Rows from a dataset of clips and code
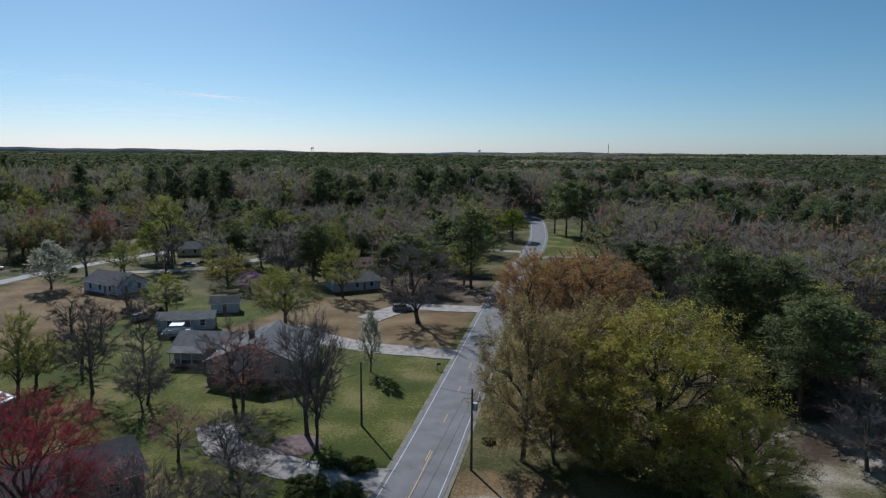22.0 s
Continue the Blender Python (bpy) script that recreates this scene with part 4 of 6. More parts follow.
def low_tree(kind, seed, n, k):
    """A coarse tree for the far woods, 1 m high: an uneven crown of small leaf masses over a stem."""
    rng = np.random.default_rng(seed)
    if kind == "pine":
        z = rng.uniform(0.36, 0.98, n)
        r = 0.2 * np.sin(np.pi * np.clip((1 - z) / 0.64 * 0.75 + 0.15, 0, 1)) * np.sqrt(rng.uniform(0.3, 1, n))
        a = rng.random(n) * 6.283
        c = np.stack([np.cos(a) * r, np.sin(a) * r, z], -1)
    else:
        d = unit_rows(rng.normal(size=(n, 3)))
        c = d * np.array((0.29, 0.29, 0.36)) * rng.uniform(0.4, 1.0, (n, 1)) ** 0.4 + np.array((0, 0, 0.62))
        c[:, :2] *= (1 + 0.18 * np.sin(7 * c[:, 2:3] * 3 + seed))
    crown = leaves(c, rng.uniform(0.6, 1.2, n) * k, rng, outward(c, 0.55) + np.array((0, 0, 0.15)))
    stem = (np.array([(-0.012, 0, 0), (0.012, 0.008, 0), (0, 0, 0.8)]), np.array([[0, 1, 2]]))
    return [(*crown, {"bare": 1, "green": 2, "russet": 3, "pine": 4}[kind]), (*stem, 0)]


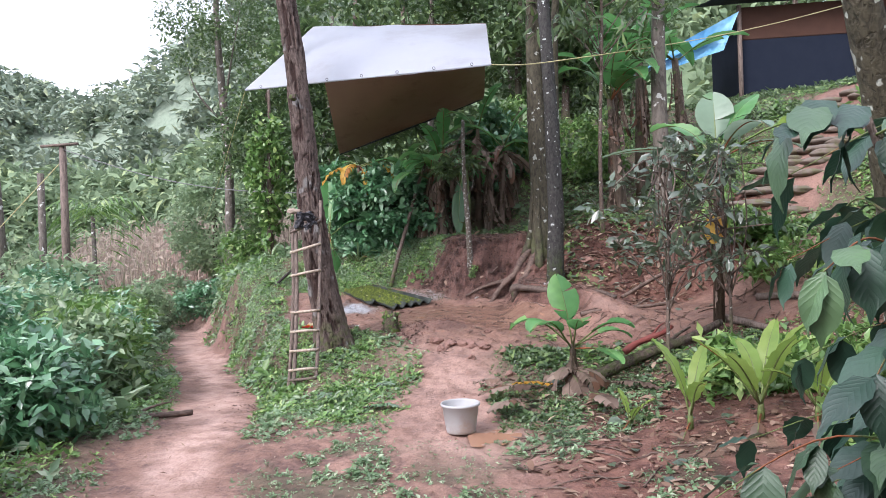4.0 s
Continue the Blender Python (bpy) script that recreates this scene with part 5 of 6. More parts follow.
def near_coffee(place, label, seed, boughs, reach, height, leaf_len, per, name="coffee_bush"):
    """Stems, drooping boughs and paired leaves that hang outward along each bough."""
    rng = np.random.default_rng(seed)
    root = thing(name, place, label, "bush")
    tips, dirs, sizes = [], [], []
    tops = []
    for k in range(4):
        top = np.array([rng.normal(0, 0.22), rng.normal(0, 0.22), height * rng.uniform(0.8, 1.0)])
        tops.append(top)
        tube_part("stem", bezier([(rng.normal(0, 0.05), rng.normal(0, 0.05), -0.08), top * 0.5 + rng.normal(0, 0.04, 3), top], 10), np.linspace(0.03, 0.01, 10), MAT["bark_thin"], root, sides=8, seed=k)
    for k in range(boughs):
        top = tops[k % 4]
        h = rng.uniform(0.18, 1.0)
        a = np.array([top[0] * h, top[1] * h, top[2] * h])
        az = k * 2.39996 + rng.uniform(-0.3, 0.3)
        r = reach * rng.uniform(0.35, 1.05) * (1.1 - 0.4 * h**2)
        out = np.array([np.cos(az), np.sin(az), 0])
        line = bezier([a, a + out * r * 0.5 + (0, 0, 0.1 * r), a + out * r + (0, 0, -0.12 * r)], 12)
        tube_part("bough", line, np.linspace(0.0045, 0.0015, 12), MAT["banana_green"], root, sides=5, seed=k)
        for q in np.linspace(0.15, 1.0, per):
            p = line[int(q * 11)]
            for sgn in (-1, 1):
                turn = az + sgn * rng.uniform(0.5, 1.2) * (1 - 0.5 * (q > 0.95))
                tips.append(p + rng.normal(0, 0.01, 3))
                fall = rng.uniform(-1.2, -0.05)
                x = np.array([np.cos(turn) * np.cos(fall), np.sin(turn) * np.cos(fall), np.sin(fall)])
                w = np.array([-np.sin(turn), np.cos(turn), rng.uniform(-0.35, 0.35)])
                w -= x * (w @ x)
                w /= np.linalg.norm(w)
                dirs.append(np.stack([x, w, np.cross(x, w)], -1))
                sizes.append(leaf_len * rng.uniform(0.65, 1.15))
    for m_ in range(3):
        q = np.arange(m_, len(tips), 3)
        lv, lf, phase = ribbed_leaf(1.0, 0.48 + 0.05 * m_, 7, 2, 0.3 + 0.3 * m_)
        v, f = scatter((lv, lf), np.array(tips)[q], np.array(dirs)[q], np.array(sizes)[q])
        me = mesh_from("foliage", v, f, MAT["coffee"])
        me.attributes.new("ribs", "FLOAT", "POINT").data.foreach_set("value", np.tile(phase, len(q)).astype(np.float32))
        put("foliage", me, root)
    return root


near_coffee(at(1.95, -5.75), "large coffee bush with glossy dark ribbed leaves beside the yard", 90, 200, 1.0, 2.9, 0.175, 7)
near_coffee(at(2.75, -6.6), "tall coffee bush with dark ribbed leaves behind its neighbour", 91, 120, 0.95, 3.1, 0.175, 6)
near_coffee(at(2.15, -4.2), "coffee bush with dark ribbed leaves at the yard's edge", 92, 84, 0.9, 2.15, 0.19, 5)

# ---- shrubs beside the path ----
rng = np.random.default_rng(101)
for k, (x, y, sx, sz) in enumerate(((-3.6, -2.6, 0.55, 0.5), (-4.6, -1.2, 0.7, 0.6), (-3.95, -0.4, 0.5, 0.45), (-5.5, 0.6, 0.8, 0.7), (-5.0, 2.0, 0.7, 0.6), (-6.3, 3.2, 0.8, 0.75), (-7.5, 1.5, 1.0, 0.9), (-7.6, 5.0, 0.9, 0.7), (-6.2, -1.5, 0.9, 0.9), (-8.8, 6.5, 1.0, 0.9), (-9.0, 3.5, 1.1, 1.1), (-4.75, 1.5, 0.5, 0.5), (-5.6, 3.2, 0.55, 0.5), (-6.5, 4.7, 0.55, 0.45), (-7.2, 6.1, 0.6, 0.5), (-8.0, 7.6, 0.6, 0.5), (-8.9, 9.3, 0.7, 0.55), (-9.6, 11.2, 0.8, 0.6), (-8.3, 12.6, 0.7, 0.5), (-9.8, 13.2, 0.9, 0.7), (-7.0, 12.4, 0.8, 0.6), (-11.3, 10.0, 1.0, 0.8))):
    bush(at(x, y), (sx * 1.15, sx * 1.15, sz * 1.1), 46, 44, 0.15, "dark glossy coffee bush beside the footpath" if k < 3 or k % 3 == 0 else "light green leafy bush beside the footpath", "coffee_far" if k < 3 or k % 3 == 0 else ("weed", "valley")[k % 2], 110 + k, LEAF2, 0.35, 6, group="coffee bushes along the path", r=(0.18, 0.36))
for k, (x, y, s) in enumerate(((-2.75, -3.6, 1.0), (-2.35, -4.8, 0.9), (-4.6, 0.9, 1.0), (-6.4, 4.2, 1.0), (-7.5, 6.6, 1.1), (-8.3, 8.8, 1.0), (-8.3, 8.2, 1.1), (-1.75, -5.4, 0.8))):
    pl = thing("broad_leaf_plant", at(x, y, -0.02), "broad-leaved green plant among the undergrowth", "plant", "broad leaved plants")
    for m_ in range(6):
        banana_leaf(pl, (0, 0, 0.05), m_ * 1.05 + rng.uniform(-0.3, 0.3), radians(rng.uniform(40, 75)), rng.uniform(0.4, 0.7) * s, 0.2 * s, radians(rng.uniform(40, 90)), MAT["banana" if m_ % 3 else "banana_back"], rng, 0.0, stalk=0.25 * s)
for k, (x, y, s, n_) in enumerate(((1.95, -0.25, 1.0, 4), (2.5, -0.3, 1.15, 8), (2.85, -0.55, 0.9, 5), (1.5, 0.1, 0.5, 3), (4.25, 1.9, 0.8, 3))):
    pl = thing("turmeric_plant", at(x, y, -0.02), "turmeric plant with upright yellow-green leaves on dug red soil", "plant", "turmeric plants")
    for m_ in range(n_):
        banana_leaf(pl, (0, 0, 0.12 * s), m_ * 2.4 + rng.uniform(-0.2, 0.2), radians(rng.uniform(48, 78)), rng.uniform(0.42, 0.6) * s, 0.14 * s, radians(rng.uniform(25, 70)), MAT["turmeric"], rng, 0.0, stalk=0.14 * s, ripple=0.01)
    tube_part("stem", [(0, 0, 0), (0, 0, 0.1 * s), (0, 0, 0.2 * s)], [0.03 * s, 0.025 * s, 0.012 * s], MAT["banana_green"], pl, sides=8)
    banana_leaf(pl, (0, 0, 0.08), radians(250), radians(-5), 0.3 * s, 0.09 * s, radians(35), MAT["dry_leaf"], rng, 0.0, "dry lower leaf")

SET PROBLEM
Pull out every line holding "Blender" from the records above, and copy it.

TASK SOLUTION
Continue the Blender Python (bpy) script that recreates this scene with part 4 of 6. More parts follow.
Continue the Blender Python (bpy) script that recreates this scene with part 5 of 6. More parts follow.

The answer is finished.